The Condensed Matter Theory group enjoys a great diversity of research programs that span forefront areas of hard/soft condensed matter physics as well as emerging areas at the intersection of physics and other disciplines. The group hosts several postdocs and visiting scientists and benefits from access to several on-campus state-of-the-art computational facilities. Highlights of current research activities of selected group members include:

### Electronic Structure and Spectroscopy of Novel Materials

Professor Arun Bansil is the past director of the Advanced Scientific Computation Center and of the ELMO Laboratory for science teaching. His research focuses on questions concerning the electronic structure and spectroscopy of high-temperature superconductors and other novel materials, including nano-particle systems. His group is developing and implementing theoretical methodologies for carrying out first-principles calculations of spectral intensities relevant for angle-resolved photoemission, resonant inelastic x-ray scattering, scanning tunneling microscopy, positron-annihilation angular correlation, and other highly resolved spectroscopies, including effects of strong electron correlations. These investigations are aimed at elucidating the nature of electronic states at and near the Fermi energy, the mechanism of superconductivity in high temperature superconductors, and a variety of other interesting questions, and involve extensive collaborations inside and outside the US.

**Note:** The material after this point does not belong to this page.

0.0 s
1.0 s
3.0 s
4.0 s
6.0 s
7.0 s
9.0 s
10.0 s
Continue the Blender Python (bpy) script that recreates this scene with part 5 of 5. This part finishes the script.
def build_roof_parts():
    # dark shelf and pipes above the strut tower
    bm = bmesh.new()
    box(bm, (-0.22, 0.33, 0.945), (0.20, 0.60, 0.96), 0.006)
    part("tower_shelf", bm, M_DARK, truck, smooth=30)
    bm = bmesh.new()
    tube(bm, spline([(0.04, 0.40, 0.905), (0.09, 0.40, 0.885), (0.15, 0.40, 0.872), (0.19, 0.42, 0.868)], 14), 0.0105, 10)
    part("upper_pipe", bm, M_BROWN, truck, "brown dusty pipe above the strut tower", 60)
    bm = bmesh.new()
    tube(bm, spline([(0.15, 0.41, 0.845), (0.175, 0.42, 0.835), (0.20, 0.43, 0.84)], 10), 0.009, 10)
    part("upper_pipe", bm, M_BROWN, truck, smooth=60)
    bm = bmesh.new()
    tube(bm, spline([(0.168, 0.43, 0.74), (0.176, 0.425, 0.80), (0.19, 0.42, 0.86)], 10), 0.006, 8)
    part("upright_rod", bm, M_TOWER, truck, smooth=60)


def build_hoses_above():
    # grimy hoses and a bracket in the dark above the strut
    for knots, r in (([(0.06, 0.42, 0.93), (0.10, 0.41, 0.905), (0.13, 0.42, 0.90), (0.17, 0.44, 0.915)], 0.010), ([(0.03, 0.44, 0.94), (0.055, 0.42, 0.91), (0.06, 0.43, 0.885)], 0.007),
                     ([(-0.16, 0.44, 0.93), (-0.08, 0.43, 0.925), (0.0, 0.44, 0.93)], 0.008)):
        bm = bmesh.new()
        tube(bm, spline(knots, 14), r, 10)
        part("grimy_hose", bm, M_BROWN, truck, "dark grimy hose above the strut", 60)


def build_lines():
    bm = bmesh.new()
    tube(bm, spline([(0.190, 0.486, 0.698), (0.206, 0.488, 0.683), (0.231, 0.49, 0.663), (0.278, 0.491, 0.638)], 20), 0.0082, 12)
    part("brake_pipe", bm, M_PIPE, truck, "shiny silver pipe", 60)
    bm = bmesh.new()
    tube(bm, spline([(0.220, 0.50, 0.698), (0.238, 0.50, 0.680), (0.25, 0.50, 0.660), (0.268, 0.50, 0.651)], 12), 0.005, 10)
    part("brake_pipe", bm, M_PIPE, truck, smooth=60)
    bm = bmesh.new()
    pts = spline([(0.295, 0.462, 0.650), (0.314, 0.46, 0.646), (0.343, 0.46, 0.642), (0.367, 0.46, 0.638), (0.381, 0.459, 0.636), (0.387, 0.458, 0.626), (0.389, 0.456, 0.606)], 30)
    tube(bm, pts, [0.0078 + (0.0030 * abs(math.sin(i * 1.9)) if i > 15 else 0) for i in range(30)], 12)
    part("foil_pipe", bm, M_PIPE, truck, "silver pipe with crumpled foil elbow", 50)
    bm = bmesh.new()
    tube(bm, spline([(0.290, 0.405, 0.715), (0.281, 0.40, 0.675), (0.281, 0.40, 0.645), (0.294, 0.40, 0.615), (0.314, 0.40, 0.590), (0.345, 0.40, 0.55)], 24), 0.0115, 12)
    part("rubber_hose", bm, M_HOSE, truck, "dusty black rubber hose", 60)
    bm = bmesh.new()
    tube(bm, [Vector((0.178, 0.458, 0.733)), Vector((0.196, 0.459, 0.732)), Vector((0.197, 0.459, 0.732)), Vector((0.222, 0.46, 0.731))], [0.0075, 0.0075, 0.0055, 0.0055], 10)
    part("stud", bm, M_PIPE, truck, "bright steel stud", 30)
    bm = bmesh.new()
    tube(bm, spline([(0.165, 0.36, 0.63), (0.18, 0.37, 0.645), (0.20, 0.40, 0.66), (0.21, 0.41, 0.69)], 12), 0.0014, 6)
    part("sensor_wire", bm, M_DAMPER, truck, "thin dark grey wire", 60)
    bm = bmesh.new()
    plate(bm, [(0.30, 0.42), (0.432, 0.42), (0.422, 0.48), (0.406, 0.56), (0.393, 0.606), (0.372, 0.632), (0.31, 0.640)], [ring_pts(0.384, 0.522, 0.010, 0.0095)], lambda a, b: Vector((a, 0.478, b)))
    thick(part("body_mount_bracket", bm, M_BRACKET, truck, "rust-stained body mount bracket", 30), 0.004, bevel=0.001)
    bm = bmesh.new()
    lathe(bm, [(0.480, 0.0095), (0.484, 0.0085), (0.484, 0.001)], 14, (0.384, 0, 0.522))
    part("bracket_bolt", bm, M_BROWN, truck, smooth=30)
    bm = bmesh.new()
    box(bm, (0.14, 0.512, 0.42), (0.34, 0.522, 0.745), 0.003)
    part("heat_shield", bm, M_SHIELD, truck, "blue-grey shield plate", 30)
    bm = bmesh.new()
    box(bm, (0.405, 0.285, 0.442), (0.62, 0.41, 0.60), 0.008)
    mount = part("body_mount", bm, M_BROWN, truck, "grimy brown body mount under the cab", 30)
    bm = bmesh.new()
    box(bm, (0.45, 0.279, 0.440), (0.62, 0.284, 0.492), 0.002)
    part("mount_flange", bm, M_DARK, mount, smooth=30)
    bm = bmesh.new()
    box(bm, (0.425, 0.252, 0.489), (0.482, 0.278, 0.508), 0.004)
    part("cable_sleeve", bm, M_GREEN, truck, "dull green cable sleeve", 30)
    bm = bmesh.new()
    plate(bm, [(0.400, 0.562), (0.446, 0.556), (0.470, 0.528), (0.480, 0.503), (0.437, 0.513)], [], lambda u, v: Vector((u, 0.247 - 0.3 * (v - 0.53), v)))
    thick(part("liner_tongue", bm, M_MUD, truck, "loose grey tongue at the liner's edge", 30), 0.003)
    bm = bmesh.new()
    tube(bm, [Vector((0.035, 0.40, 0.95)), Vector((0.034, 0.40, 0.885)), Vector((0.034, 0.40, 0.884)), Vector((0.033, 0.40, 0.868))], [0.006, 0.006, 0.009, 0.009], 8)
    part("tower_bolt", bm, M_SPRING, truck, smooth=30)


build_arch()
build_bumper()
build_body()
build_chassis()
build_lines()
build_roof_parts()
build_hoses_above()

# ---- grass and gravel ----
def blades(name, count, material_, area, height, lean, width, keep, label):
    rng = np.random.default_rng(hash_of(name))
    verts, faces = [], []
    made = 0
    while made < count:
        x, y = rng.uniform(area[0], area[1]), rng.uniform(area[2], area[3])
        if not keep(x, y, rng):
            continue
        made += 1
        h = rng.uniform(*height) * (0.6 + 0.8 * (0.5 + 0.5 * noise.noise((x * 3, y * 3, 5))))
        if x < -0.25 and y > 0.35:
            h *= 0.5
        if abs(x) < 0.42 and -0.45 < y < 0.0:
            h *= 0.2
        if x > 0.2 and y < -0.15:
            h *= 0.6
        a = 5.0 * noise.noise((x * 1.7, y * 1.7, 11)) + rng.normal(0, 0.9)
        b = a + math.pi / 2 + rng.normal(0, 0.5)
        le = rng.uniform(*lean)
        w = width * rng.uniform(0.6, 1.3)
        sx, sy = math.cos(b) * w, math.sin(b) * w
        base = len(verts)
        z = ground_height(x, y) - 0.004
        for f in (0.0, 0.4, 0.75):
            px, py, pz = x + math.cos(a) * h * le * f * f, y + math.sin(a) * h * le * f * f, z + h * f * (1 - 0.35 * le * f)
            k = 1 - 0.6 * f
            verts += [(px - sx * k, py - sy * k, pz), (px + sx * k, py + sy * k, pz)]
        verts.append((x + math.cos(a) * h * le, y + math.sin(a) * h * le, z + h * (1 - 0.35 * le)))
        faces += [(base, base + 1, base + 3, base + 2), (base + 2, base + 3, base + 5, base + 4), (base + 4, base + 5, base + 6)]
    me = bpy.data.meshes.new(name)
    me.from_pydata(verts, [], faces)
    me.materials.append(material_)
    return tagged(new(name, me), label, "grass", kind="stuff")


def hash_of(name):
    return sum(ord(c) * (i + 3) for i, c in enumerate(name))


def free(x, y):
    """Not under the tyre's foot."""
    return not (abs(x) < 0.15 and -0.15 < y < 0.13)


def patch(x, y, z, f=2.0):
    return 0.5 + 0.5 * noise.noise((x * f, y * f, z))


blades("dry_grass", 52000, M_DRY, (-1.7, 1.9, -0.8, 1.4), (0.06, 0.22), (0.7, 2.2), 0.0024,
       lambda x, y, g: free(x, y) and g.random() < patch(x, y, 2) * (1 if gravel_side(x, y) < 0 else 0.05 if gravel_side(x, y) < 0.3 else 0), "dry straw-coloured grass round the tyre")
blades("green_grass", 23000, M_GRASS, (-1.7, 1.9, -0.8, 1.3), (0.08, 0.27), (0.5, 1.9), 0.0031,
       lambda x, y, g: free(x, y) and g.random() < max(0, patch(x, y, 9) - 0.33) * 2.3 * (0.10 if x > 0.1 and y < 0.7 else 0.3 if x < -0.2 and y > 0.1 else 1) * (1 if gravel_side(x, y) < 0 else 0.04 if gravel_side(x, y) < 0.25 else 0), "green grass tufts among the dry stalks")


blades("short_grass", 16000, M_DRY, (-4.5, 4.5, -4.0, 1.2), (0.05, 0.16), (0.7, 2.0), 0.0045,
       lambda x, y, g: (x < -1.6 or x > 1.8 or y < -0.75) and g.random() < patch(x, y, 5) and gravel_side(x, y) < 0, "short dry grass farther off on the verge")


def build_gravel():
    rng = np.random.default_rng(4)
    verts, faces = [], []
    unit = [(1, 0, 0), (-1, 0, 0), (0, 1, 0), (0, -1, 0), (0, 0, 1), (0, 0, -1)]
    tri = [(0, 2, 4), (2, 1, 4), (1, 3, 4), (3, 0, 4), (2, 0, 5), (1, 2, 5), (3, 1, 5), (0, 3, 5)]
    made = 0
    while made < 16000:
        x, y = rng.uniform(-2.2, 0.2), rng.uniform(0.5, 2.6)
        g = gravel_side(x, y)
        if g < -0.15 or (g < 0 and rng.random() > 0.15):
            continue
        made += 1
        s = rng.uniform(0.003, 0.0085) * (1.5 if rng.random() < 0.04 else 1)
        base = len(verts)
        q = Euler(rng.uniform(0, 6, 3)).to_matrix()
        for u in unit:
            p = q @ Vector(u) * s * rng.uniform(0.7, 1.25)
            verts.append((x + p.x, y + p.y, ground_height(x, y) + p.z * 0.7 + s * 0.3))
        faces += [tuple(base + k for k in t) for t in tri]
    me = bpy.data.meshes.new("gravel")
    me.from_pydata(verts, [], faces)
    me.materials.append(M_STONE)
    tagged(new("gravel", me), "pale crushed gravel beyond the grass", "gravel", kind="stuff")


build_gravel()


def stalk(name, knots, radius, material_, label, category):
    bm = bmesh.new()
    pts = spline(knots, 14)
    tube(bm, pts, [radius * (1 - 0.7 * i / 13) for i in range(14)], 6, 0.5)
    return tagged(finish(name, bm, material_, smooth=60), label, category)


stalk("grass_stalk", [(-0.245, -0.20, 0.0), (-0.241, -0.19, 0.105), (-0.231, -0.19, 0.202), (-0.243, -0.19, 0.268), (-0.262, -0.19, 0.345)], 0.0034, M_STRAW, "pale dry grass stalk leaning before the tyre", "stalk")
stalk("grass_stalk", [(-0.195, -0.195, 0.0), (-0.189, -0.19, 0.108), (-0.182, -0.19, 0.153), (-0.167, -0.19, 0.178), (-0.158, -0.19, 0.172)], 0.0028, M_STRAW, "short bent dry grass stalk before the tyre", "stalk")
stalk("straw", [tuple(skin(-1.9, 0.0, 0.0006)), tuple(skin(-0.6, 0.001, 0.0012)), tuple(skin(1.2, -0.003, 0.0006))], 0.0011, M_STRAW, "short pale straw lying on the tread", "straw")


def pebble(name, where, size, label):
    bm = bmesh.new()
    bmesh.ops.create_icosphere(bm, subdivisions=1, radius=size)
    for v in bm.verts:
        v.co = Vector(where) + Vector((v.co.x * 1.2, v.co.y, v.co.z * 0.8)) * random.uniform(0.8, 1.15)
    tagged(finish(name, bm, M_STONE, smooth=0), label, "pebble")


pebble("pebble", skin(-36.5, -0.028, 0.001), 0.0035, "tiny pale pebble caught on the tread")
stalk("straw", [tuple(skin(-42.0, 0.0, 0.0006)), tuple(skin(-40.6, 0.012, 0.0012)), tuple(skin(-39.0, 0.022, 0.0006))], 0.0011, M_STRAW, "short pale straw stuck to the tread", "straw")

### Nonlinear Physics at the Interface with Materials and Biology

Professor Karma’s research interest lies in theoretical understanding of the emergence of nonequilibrium patterns in nonlinear systems with applications to diverse problems in materials science and biology that are both of fundamental and practical relevance. This research makes extensive uses of mathematical models and computational approaches rooted in nonequilibrium statistical physics and nonlinear dynamics. In the materials arena, a main focus in his group has been the application of the phase-field method to microstructural evolution and crack propagation. The power of this method rests on the spatiotemporal coarse-graining of atomistic details that renders continuum scale simulations of interface dynamics feasible. Much of the excitement in this line research has been generated by recent successes to combine atomistic and phase-field methods to make materials specific predictions on experimentally relevant length and time scales, which is becoming increasingly feasible due to the rapid advances in computer power.

### Nanotribology in Crystalline and Polymeric Materials

Professor Jeff Sokoloff’s research focuses on elucidating complex atomic-scale mechanisms of wearless friction between solid surfaces using a variety of analytical and computational methods. Topics under current investigation include studies of a proposed mechanism for the reduction of friction by a lubricant, understanding why thin films are able to slide under the exceedingly weak inertial forces exerted on the films during quartz crystal oscillations in microbalance experiments designed for studying friction, and the fundamental study of lubrication mechanism due to polymer brush coatings.

### Theoretical/Computational Neuroscience

Analysis of neural circuits in the cerebral cortex is the primary research focus of Prof. Armen Stepanyants’ group. This group is utilizing computational and theoretical methods of statistical physics in the attempt to uncover the basic principles governing the circuit organization and function. To date, many fundamental questions about the brain remain unanswered: How do neurons find appropriate synaptic targets in the course of development and form functional circuits? How do these circuits change during learning and memory formation? What is the connectivity diagram of the brain? Due to the unparalleled complexity of the brain, answering these questions requires new theories and computational methods and will undoubtedly lead to new discoveries.

### Strongly Correlated Quantum Matter

Prof. Adrian Feiguin’s field of expertise is computational condensed matter, focusing on quantum mechanical problems with strong correlations. He conducts research on several topics ranging from quantum transport, to exotic phases of matter in cold atom systems. In modern condensed matter theory, the study of strongly correlated systems occupies the foremost area of research. This is motivated by the rich and exotic physics that emerges when the interactions in a quantum system are strong. When interactions behave non-pertubatively, they give rise some complex and intriguing phenomena, such as the Kondo effect, spin-charge separation, charge fractionalization, and fractional quantum statistics.

### Stochastic Modeling

Professor Alex Vespignani is working in the area of discrete stochastic epidemic computational modeling and more about his research can be found on the Network Science page.

### Complex Network Systems

Professor Laszlo Barabasi studies and models complex networks for a wide variety of systems using mathematical methods derived from statistical physics. More about his work can be found on the Network Science page.

### Network Theory

Professor Dmitri Krioukov’s research mainly focuses on theoretical and mathematical aspects of network science. He develops and applies methods in non-Euclidean geometry and theoretical physics to the analysis of complex networks. For more information, see the Network Science page.

The Condensed Matter Theory group includes Professors Arun Bansil, Albert-László Barabási, Adrian Feiguin, Jorge José (Emeritus), Alain Karma, Dmitri Krioukov, Jeffrey Sokoloff, Armen Stepanyants, Alessandro Vespignani, Paul Whitford, Alan Widom, and Fa-Yueh, Wu (Emeritus).